-- BEGIN Data lines --
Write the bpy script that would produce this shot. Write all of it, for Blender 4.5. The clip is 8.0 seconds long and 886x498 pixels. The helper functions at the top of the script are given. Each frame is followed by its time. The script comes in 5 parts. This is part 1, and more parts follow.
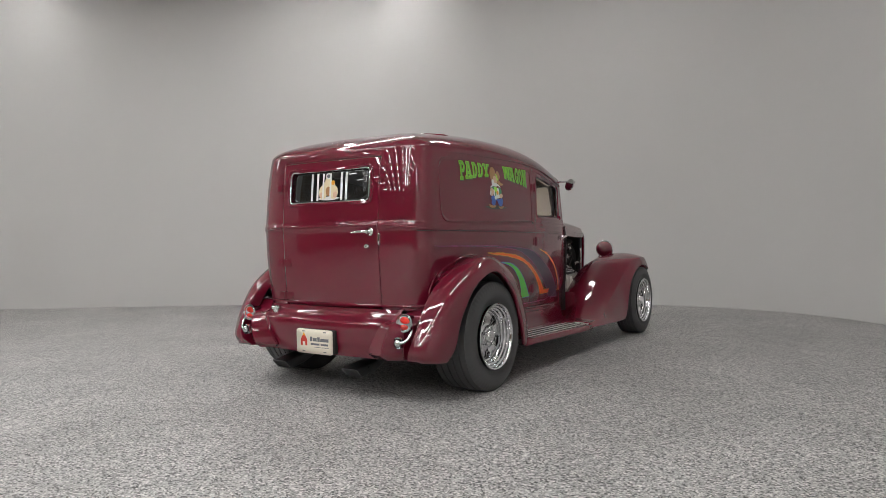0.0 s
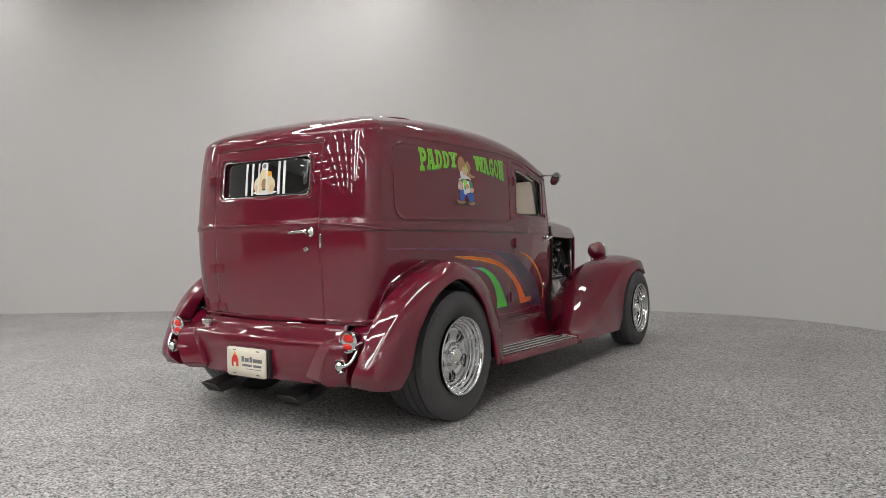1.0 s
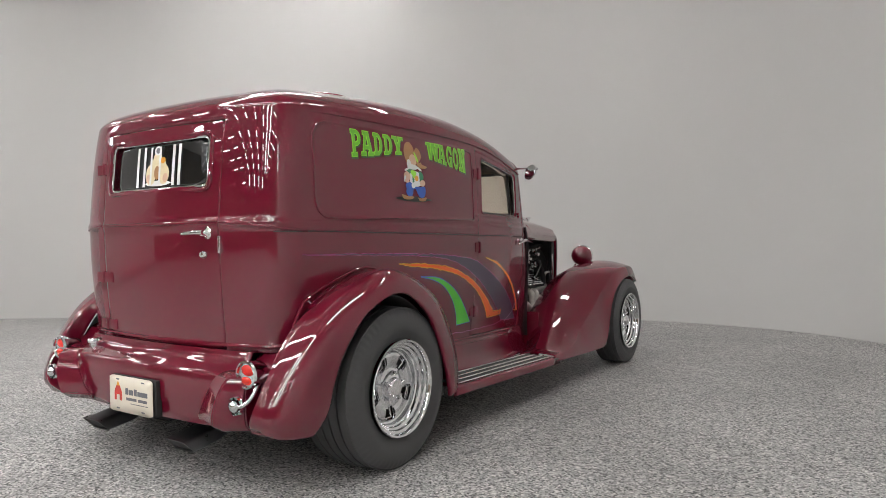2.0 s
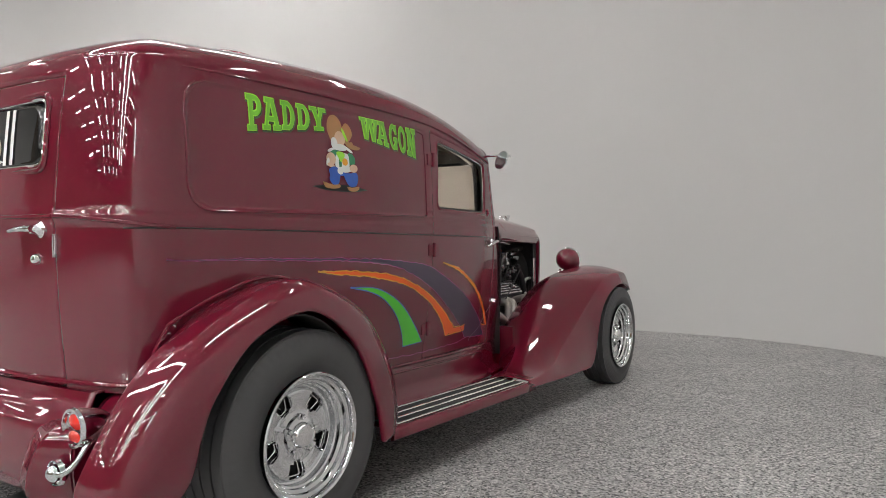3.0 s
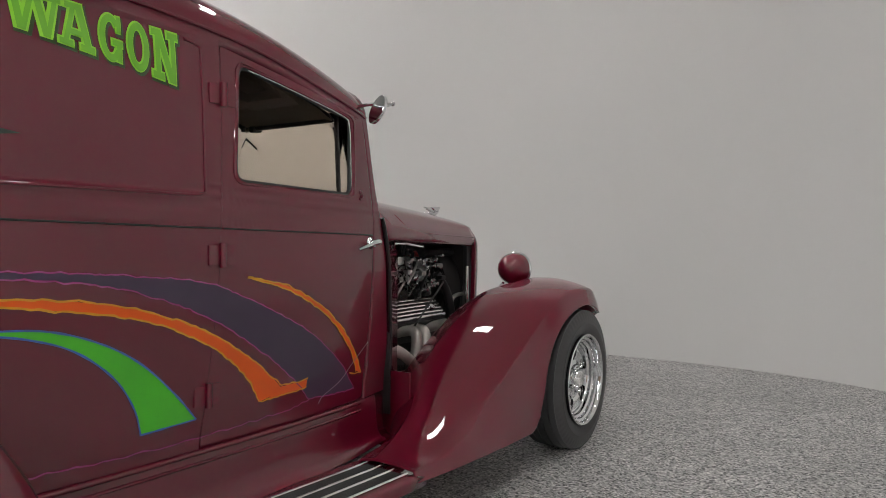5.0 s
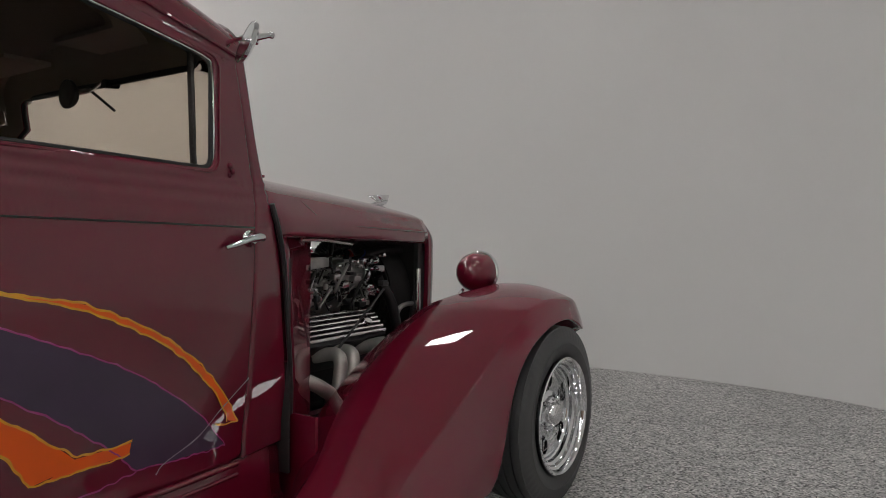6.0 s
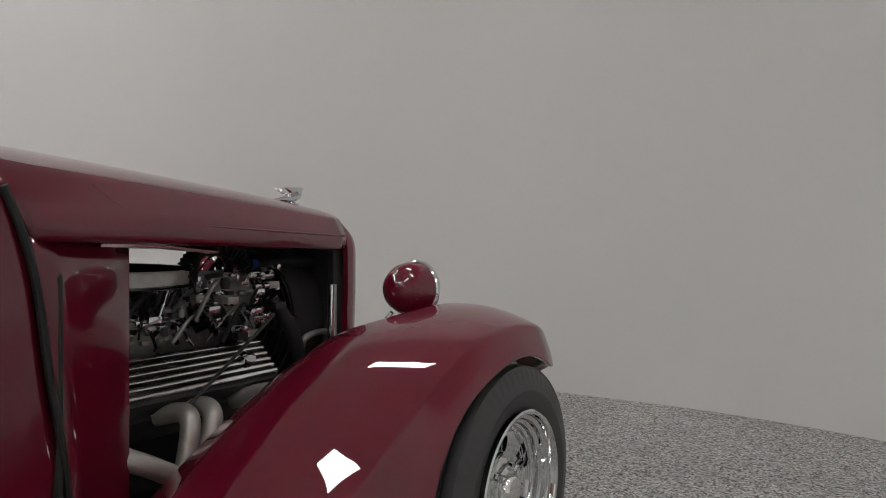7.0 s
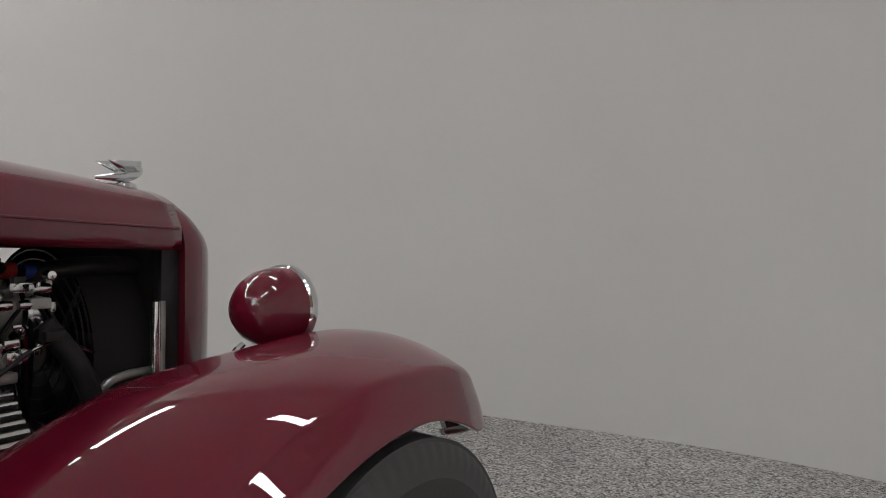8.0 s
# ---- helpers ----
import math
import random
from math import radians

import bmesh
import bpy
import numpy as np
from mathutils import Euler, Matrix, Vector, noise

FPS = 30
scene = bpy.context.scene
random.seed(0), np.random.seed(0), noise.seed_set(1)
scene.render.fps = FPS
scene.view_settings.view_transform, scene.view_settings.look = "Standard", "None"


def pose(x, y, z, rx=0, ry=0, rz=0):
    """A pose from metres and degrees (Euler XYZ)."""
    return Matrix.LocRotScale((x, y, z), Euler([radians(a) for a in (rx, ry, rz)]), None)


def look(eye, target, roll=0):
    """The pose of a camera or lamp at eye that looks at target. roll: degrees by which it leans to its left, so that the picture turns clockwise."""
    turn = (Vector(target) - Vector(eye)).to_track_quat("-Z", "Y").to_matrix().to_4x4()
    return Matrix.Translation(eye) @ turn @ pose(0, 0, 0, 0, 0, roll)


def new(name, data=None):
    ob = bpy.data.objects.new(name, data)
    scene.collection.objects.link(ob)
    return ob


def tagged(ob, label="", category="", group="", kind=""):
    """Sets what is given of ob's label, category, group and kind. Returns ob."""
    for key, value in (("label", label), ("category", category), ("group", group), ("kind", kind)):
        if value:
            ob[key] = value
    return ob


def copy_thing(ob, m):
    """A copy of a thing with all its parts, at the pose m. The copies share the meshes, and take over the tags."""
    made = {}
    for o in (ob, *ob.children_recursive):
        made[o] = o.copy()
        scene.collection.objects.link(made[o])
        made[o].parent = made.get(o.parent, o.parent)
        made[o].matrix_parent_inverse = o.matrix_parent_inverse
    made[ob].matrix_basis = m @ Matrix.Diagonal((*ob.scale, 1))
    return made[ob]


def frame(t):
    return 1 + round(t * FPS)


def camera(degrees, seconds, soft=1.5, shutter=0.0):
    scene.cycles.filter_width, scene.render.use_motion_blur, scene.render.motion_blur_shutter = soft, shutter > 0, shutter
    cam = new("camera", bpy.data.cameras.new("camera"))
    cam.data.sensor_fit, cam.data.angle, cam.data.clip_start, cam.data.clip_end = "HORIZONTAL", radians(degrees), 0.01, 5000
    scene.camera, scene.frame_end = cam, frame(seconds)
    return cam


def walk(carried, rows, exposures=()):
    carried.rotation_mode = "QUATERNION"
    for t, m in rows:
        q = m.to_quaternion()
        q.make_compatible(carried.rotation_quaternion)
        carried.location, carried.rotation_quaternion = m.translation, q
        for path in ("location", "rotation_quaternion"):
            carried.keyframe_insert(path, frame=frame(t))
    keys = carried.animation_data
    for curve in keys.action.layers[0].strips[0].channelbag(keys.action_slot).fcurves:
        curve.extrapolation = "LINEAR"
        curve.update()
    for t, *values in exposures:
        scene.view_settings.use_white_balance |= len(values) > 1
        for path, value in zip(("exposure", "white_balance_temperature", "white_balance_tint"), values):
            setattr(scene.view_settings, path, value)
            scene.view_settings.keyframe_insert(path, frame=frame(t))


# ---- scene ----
-- END Data lines --
[Task to complete] Quote in full the listing given above; the images are to be left out.

[The output]
Write the bpy script that would produce this shot. Write all of it, for Blender 4.5. The clip is 8.0 seconds long and 886x498 pixels. The helper functions at the top of the script are given. Each frame is followed by its time. The script comes in 5 parts. This is part 1, and more parts follow.
0.0 s
1.0 s
2.0 s
3.0 s
5.0 s
6.0 s
7.0 s
8.0 s
# ---- helpers ----
import math
import random
from math import radians

import bmesh
import bpy
import numpy as np
from mathutils import Euler, Matrix, Vector, noise

FPS = 30
scene = bpy.context.scene
random.seed(0), np.random.seed(0), noise.seed_set(1)
scene.render.fps = FPS
scene.view_settings.view_transform, scene.view_settings.look = "Standard", "None"


def pose(x, y, z, rx=0, ry=0, rz=0):
    """A pose from metres and degrees (Euler XYZ)."""
    return Matrix.LocRotScale((x, y, z), Euler([radians(a) for a in (rx, ry, rz)]), None)


def look(eye, target, roll=0):
    """The pose of a camera or lamp at eye that looks at target. roll: degrees by which it leans to its left, so that the picture turns clockwise."""
    turn = (Vector(target) - Vector(eye)).to_track_quat("-Z", "Y").to_matrix().to_4x4()
    return Matrix.Translation(eye) @ turn @ pose(0, 0, 0, 0, 0, roll)


def new(name, data=None):
    ob = bpy.data.objects.new(name, data)
    scene.collection.objects.link(ob)
    return ob


def tagged(ob, label="", category="", group="", kind=""):
    """Sets what is given of ob's label, category, group and kind. Returns ob."""
    for key, value in (("label", label), ("category", category), ("group", group), ("kind", kind)):
        if value:
            ob[key] = value
    return ob


def copy_thing(ob, m):
    """A copy of a thing with all its parts, at the pose m. The copies share the meshes, and take over the tags."""
    made = {}
    for o in (ob, *ob.children_recursive):
        made[o] = o.copy()
        scene.collection.objects.link(made[o])
        made[o].parent = made.get(o.parent, o.parent)
        made[o].matrix_parent_inverse = o.matrix_parent_inverse
    made[ob].matrix_basis = m @ Matrix.Diagonal((*ob.scale, 1))
    return made[ob]


def frame(t):
    return 1 + round(t * FPS)


def camera(degrees, seconds, soft=1.5, shutter=0.0):
    scene.cycles.filter_width, scene.render.use_motion_blur, scene.render.motion_blur_shutter = soft, shutter > 0, shutter
    cam = new("camera", bpy.data.cameras.new("camera"))
    cam.data.sensor_fit, cam.data.angle, cam.data.clip_start, cam.data.clip_end = "HORIZONTAL", radians(degrees), 0.01, 5000
    scene.camera, scene.frame_end = cam, frame(seconds)
    return cam


def walk(carried, rows, exposures=()):
    carried.rotation_mode = "QUATERNION"
    for t, m in rows:
        q = m.to_quaternion()
        q.make_compatible(carried.rotation_quaternion)
        carried.location, carried.rotation_quaternion = m.translation, q
        for path in ("location", "rotation_quaternion"):
            carried.keyframe_insert(path, frame=frame(t))
    keys = carried.animation_data
    for curve in keys.action.layers[0].strips[0].channelbag(keys.action_slot).fcurves:
        curve.extrapolation = "LINEAR"
        curve.update()
    for t, *values in exposures:
        scene.view_settings.use_white_balance |= len(values) > 1
        for path, value in zip(("exposure", "white_balance_temperature", "white_balance_tint"), values):
            setattr(scene.view_settings, path, value)
            scene.view_settings.keyframe_insert(path, frame=frame(t))


# ---- scene ----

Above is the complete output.